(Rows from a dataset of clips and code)
- - - -

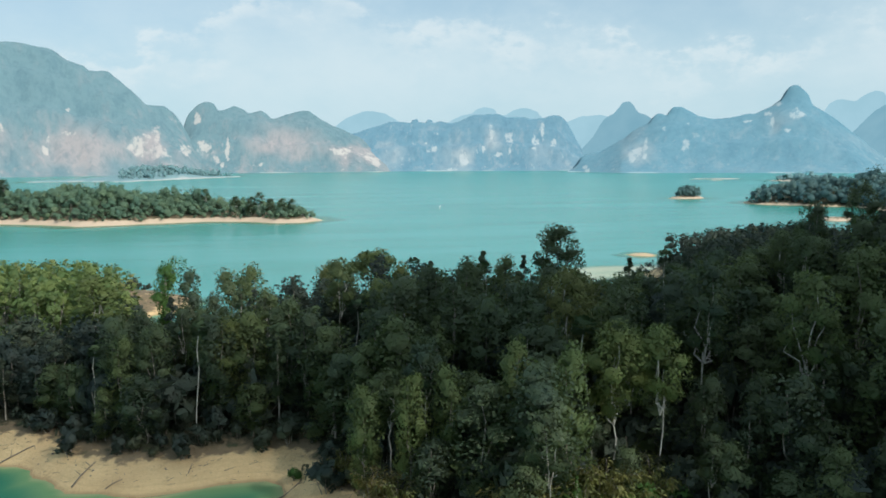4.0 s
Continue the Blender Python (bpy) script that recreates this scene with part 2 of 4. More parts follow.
def mountain_material(name, wood, wood2, cliff, cliff2, share, soften):
    def build(n, bsdf, out):
        geo = n.add("ShaderNodeNewGeometry")
        pos = geo.outputs["Position"]
        z = n.add("ShaderNodeSeparateXYZ", {0: pos}).outputs[2]
        tall = n.add("ShaderNodeMapping", {"Vector": pos, "Scale": (1.0, 1.0, 0.45)}).outputs[0]
        streak = n.noise(n.add("ShaderNodeMapping", {"Vector": pos, "Scale": (1.0, 1.0, 0.16)}).outputs[0], 0.05, 5.0, 0.7)
        spot = n.noise(tall, 0.0055, 4.0, 0.6)
        grain = n.noise(pos, 0.03, 5.0, 0.7)
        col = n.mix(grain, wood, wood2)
        bare = n.math("ADD", n.math("MULTIPLY", spot, 0.75), n.math("MULTIPLY", streak, 0.35))
        belt = n.mapped(z, 200, 330, 0.0, 0.12)
        rock = n.mapped(n.math("SUBTRACT", bare, belt), share + 0.05, share + 0.12)
        up = n.add("ShaderNodeSeparateXYZ", {0: geo.outputs["True Normal"]}).outputs[2]
        rock = n.math("MULTIPLY", rock, n.mapped(up, 0.88, 0.6))
        fallen = n.add("ShaderNodeAttribute", attribute_name="rock").outputs["Fac"]
        slide = n.add("ShaderNodeAttribute", attribute_name="scar").outputs["Fac"]
        broken = n.math("ADD", n.math("MULTIPLY", streak, 0.6), n.math("MULTIPLY", n.noise(tall, 0.03, 5.0, 0.7), 0.6))
        face = n.mapped(n.math("ADD", broken, n.math("MULTIPLY", fallen, 0.36)), 0.82, 0.96, 0.0, 0.85)
        rock = n.math("MAXIMUM", n.math("MULTIPLY", rock, 0.5), face)
        pink = n.mix(n.noise(pos, 0.012, 2.0), cliff, cliff2)
        scar = n.math("MAXIMUM", n.mapped(n.noise(tall, 0.0032, 3.0), 0.50, 0.66, 0.0, 0.4), n.math("MULTIPLY", slide, 0.75))
        col = n.mix(n.math("MULTIPLY", scar, n.mapped(z, 260, 120)), col, cliff2)
        small = n.noise(tall, 0.05, 4.0, 0.65)
        rib = n.noise(n.add("ShaderNodeMapping", {"Vector": pos, "Scale": (1.0, 1.0, 0.22)}).outputs[0], 0.016, 5.0, 0.65)
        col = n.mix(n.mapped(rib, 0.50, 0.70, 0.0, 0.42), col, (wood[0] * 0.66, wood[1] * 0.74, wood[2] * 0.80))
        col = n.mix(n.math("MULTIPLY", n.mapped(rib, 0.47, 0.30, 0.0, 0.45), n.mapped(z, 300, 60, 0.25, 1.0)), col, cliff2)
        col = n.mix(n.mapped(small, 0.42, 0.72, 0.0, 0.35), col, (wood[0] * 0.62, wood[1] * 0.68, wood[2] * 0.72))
        col = n.mix(n.math("MULTIPLY", n.mapped(streak, 0.52, 0.72, 0.0, 0.32), n.mapped(z, 260, 90)), col, cliff2)
        chip = n.math("MULTIPLY", n.mapped(n.math("ADD", n.math("MULTIPLY", streak, 0.5), n.math("MULTIPLY", small, 0.5)), 0.57, 0.68, 0.0, 0.4), n.mapped(n.noise(pos, 0.008, 2.0), 0.45, 0.65))
        col = n.mix(n.math("MULTIPLY", chip, n.mapped(z, 260, 60)), col, cliff)
        col = n.mix(n.math("MULTIPLY", rock, 0.8), col, pink)
        col = n.mix(n.math("MULTIPLY", n.mapped(z, 5, 1, 0.0, 0.5), n.mapped(n.noise(pos, 0.006, 3.0), 0.48, 0.62)), col, cliff)
        link(n, col, bsdf.inputs["Base Color"])
        bump = n.add("ShaderNodeBump", {"Height": grain, "Strength": 0.6, "Distance": 14.0})
        # Normals lean one way, which evens out the relief as haze would.
        lean = n.add("ShaderNodeVectorMath", {0: bump.outputs[0], 1: (0.5 * soften, -0.9 * soften, 1.1 * soften)}, operation="ADD")
        even = n.add("ShaderNodeVectorMath", {0: lean.outputs[0]}, operation="NORMALIZE")
        link(n, even.outputs[0], bsdf.inputs["Normal"])
    return material(name, build, Roughness=1.0)


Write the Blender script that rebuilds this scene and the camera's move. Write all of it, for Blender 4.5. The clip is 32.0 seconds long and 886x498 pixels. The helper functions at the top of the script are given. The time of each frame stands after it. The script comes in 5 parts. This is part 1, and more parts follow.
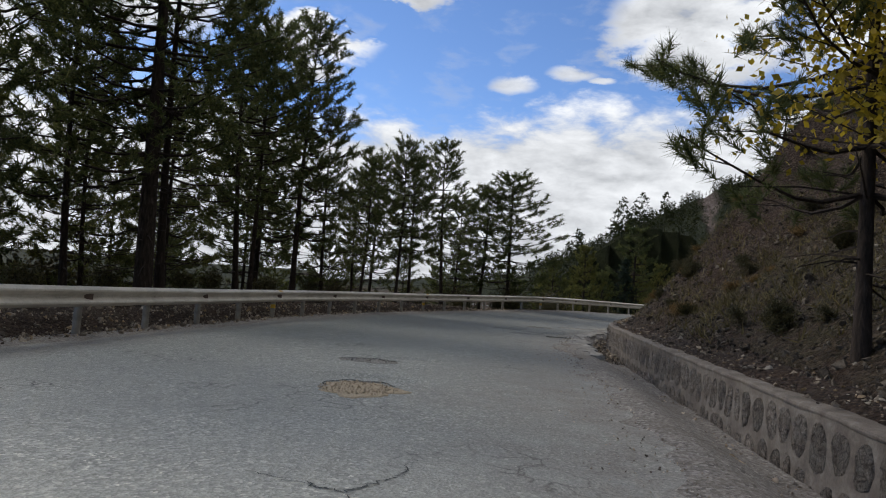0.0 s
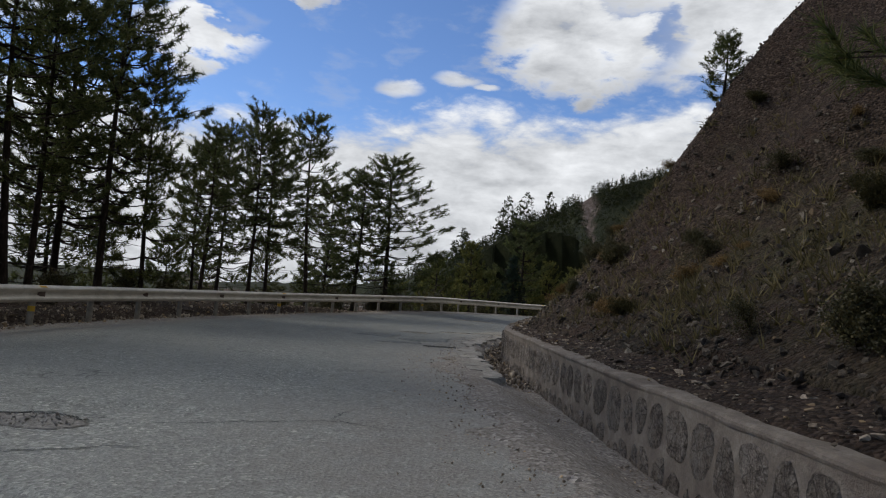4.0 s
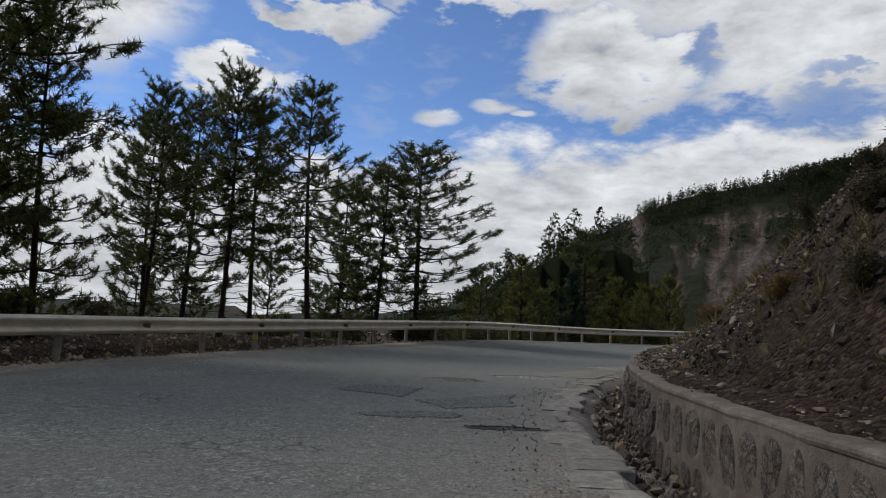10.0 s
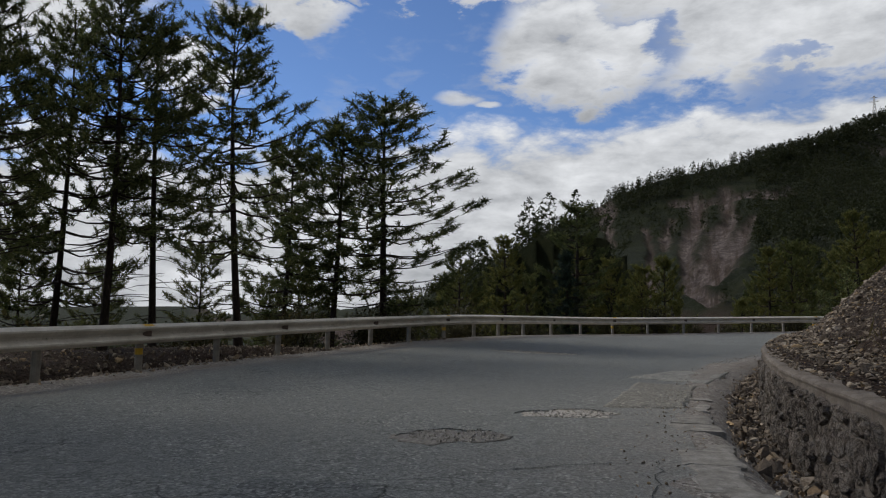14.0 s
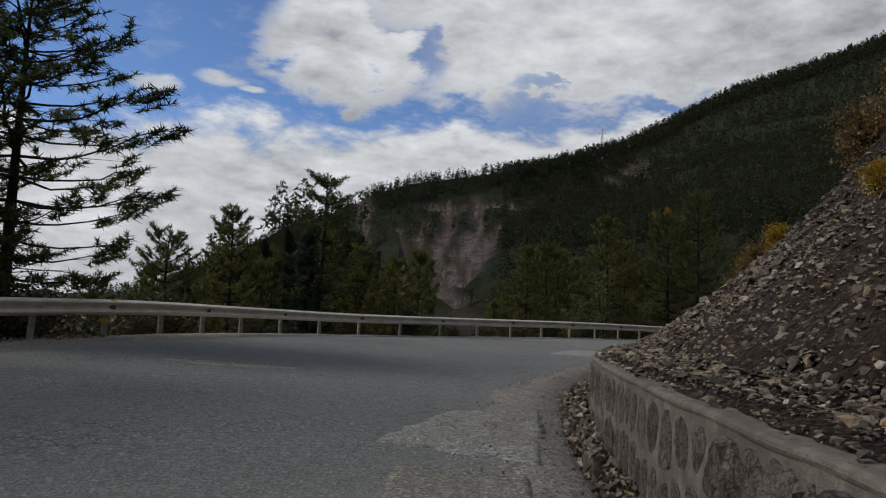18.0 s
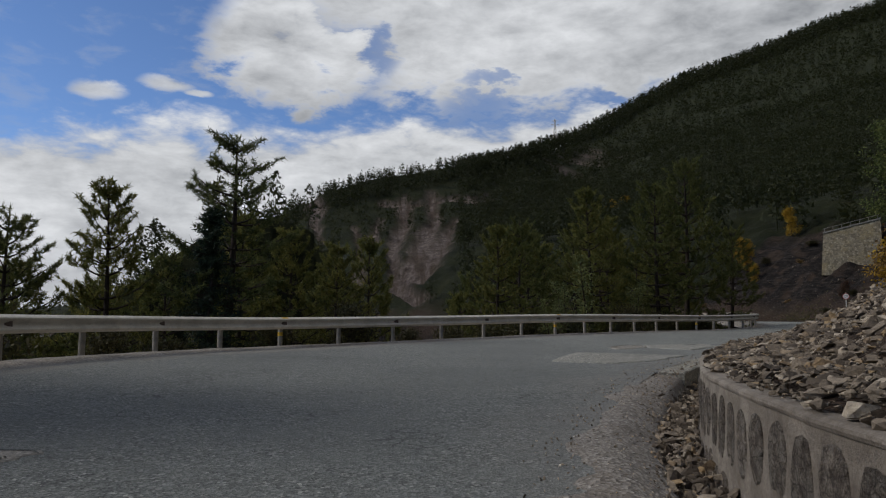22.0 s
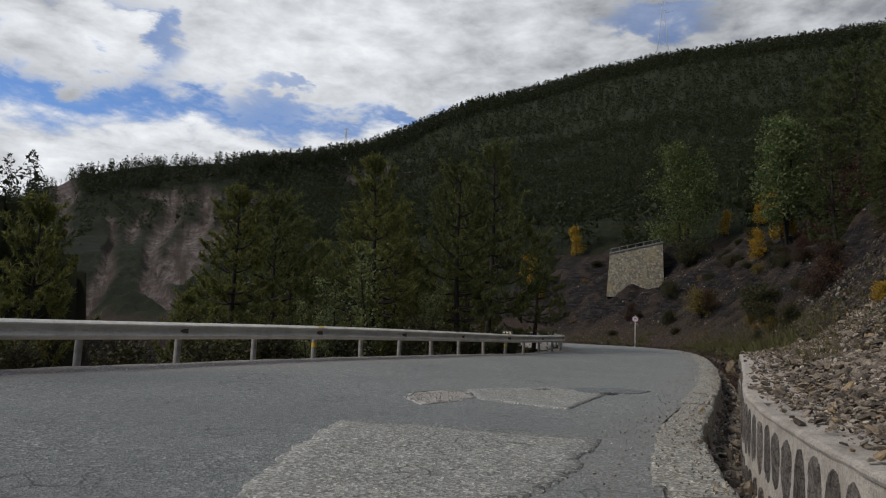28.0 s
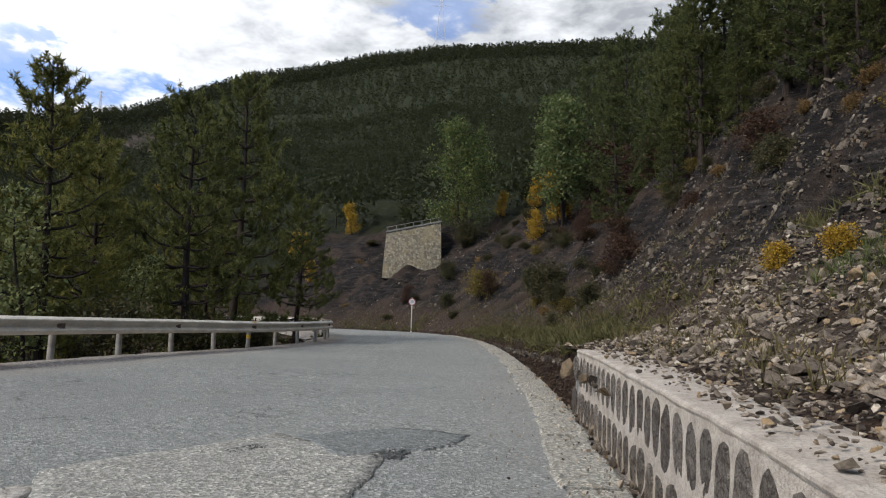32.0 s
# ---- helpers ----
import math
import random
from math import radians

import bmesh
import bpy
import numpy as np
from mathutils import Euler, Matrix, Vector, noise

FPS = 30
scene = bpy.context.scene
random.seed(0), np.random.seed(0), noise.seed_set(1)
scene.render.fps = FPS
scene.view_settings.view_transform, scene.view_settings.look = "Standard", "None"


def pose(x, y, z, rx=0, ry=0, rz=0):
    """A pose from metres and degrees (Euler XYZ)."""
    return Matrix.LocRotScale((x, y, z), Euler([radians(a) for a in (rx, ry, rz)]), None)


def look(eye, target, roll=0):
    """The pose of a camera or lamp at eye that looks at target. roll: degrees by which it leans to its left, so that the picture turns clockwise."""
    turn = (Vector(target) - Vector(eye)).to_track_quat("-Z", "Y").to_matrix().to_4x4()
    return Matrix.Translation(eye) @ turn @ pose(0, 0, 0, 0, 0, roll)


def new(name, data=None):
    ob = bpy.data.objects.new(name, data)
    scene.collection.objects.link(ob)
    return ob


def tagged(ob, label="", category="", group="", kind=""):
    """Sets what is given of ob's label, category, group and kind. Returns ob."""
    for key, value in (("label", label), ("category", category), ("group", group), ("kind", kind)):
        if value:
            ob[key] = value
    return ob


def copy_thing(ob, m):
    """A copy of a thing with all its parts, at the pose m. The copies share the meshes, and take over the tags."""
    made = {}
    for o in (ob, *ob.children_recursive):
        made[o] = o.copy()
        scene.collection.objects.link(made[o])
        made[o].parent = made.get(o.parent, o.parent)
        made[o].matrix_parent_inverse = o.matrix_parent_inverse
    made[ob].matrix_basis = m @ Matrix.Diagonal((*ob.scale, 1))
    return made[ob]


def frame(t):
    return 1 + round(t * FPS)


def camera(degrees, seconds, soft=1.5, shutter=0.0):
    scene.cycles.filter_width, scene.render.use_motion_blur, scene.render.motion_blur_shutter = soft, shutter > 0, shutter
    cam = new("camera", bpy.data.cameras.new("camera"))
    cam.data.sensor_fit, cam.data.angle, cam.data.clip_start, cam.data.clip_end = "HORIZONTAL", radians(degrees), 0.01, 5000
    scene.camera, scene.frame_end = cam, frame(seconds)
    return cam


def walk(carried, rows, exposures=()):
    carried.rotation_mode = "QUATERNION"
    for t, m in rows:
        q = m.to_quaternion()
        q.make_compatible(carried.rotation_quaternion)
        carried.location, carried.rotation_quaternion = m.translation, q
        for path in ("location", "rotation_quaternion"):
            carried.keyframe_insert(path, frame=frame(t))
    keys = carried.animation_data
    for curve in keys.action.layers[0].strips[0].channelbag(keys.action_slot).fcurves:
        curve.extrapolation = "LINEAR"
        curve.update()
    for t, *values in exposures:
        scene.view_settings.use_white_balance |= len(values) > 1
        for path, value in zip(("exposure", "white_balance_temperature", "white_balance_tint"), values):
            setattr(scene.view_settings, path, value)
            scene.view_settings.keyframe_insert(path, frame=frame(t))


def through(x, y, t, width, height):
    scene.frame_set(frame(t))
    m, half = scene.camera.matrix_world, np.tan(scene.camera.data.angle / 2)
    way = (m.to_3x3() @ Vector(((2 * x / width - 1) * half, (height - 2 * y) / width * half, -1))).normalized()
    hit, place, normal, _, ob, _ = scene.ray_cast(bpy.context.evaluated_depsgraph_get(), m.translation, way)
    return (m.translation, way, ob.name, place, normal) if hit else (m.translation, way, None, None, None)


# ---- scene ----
cam = camera(63.6, 32.0, 1.15)
PATH = [
    (0, (0.169, -5.131, 1.023), (-0.108, -3.154, 1.134), 4.7),
    (0.5, (0.173, -4.531, 1.004), (0.043, -2.539, 1.124), 1.9),
    (1, (0.199, -3.945, 0.989), (0.182, -1.949, 1.117), 1.1),
    (1.5, (0.203, -3.333, 0.972), (0.211, -1.337, 1.102), 1.2),
    (2, (0.229, -2.688, 0.951), (0.262, -0.693, 1.087), 1.0),
    (2.5, (0.262, -2.073, 0.928), (0.332, -0.08, 1.074), 1.3),
    (4.5, (0.4, 0.392, 0.915), (0.346, 2.387, 1.048), 7.1),
    (5, (0.393, 1.034, 0.897), (0.045, 3.001, 1.004), 7.3),
    (5.5, (0.351, 1.664, 0.892), (0.234, 3.656, 1.029), 3.6),
    (6, (0.338, 2.313, 0.882), (0.28, 4.306, 1.04), 3.2),
    (6.5, (0.349, 2.988, 0.88), (0.391, 4.98, 1.056), 1.4),
    (7, (0.434, 3.706, 0.877), (0.696, 5.68, 1.064), 0.5),
    (7.5, (0.495, 4.413, 0.855), (0.582, 6.403, 1.039), 4.4),
    (8, (0.496, 5.121, 0.845), (0.373, 7.11, 1.018), 5.5),
    (8.5, (0.478, 5.804, 0.844), (0.312, 7.788, 1.032), 5.1),
    (9, (0.426, 6.395, 0.839), (0.243, 8.377, 1.036), 4.7),
    (9.5, (0.42, 7.065, 0.845), (0.291, 9.05, 1.052), 3.6),
    (10, (0.409, 7.711, 0.841), (0.328, 9.698, 1.052), 3.0),
    (10.5, (0.411, 8.389, 0.835), (0.354, 10.377, 1.04), 3.0),
    (11, (0.4, 8.755, 0.888), (0.378, 10.746, 1.078), 4.0),
    (11.5, (0.378, 9.536, 0.92), (0.373, 11.528, 1.1), 4.3),
    (12, (0.405, 10.313, 0.914), (0.366, 12.305, 1.091), 4.7),
    (12.5, (0.397, 11.054, 0.918), (0.195, 13.037, 1.087), 6.9),
    (13, (0.263, 11.733, 0.93), (-0.214, 13.67, 1.081), 7.7),
    (13.5, (0.156, 12.461, 0.925), (-0.198, 14.421, 1.106), 3.8),
    (14, (0.128, 13.261, 0.916), (0.133, 15.252, 1.11), 0.9),
    (14.5, (0.158, 13.978, 0.899), (0.331, 15.961, 1.094), 2.2),
    (15, (0.226, 14.654, 0.9), (0.468, 16.629, 1.095), 3.1),
    (15.5, (0.357, 15.474, 0.919), (0.67, 17.439, 1.126), 3.1),
    (17.5, (1.389, 18.737, 0.927), (1.979, 20.635, 1.147), 3.6),
    (18, (1.721, 19.554, 0.942), (2.39, 21.428, 1.147), 3.2),
    (18.5, (2.034, 20.375, 0.943), (2.719, 22.245, 1.13), 2.9),
    (19, (2.447, 21.184, 0.96), (3.293, 22.985, 1.157), 1.3),
    (19.5, (2.779, 21.962, 0.96), (3.557, 23.791, 1.178), 3.1),
    (20, (3.123, 22.725, 0.963), (3.792, 24.598, 1.177), 4.1),
    (20.5, (3.405, 23.479, 0.963), (3.988, 25.381, 1.17), 4.1),
    (21, (3.699, 24.28, 0.976), (4.244, 26.193, 1.18), 3.2),
    (21.5, (3.932, 25.103, 0.977), (4.542, 26.997, 1.179), 2.0),
    (22, (4.234, 25.825, 0.998), (5.014, 27.656, 1.201), 0.4),
    (22.5, (4.637, 26.633, 0.973), (5.593, 28.378, 1.177), 0.7),
    (23, (5.016, 27.314, 0.975), (5.974, 29.057, 1.186), 2.6),
    (23.5, (5.444, 28.059, 0.985), (6.43, 29.784, 1.208), 3.8),
    (24, (5.862, 28.832, 0.993), (6.746, 30.612, 1.219), 5.5),
    (24.5, (6.292, 29.564, 1.027), (7.232, 31.313, 1.262), 3.7),
    (25, (6.744, 30.271, 1.06), (7.809, 31.945, 1.315), 2.1),
    (25.5, (7.282, 30.966, 1.085), (8.436, 32.58, 1.339), 1.6),
    (27.5, (9.582, 33.806, 1.117), (10.859, 35.326, 1.36), 2.2),
    (28, (10.129, 34.477, 1.15), (11.415, 35.988, 1.399), 2.5),
    (28.5, (10.707, 35.091, 1.171), (12.045, 36.556, 1.419), 1.8),
    (29, (11.297, 35.64, 1.189), (12.72, 37.023, 1.438), 0.7),
    (29.5, (11.965, 36.178, 1.223), (13.475, 37.465, 1.472), -0.0),
    (30, (12.628, 36.692, 1.241), (14.22, 37.88, 1.475), -0.5),
    (30.5, (13.359, 37.168, 1.264), (15.018, 38.263, 1.487), -0.3),
    (31, (14.011, 37.606, 1.273), (15.648, 38.731, 1.511), 1.0),
    (31.5, (14.727, 38.069, 1.296), (16.372, 39.18, 1.537), 1.2),
    (32, (15.439, 38.498, 1.313), (17.13, 39.541, 1.541), 1.7),
]
walk(cam, [(t, look(eye, aim, lean)) for t, eye, aim, lean in PATH],
     [(0, 0.3), (2.5, 0.2), (6, 0.1), (14, -0.05), (19, -0.15), (25, -0.1), (28, 0.15), (30, 0.58), (32, 0.92)])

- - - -

_Written exercise_
Find the word "place" in the records and pull out each line that has it.

_Solution to the problem_
    hit, place, normal, _, ob, _ = scene.ray_cast(bpy.context.evaluated_depsgraph_get(), m.translation, way)
    return (m.translation, way, ob.name, place, normal) if hit else (m.translation, way, None, None, None)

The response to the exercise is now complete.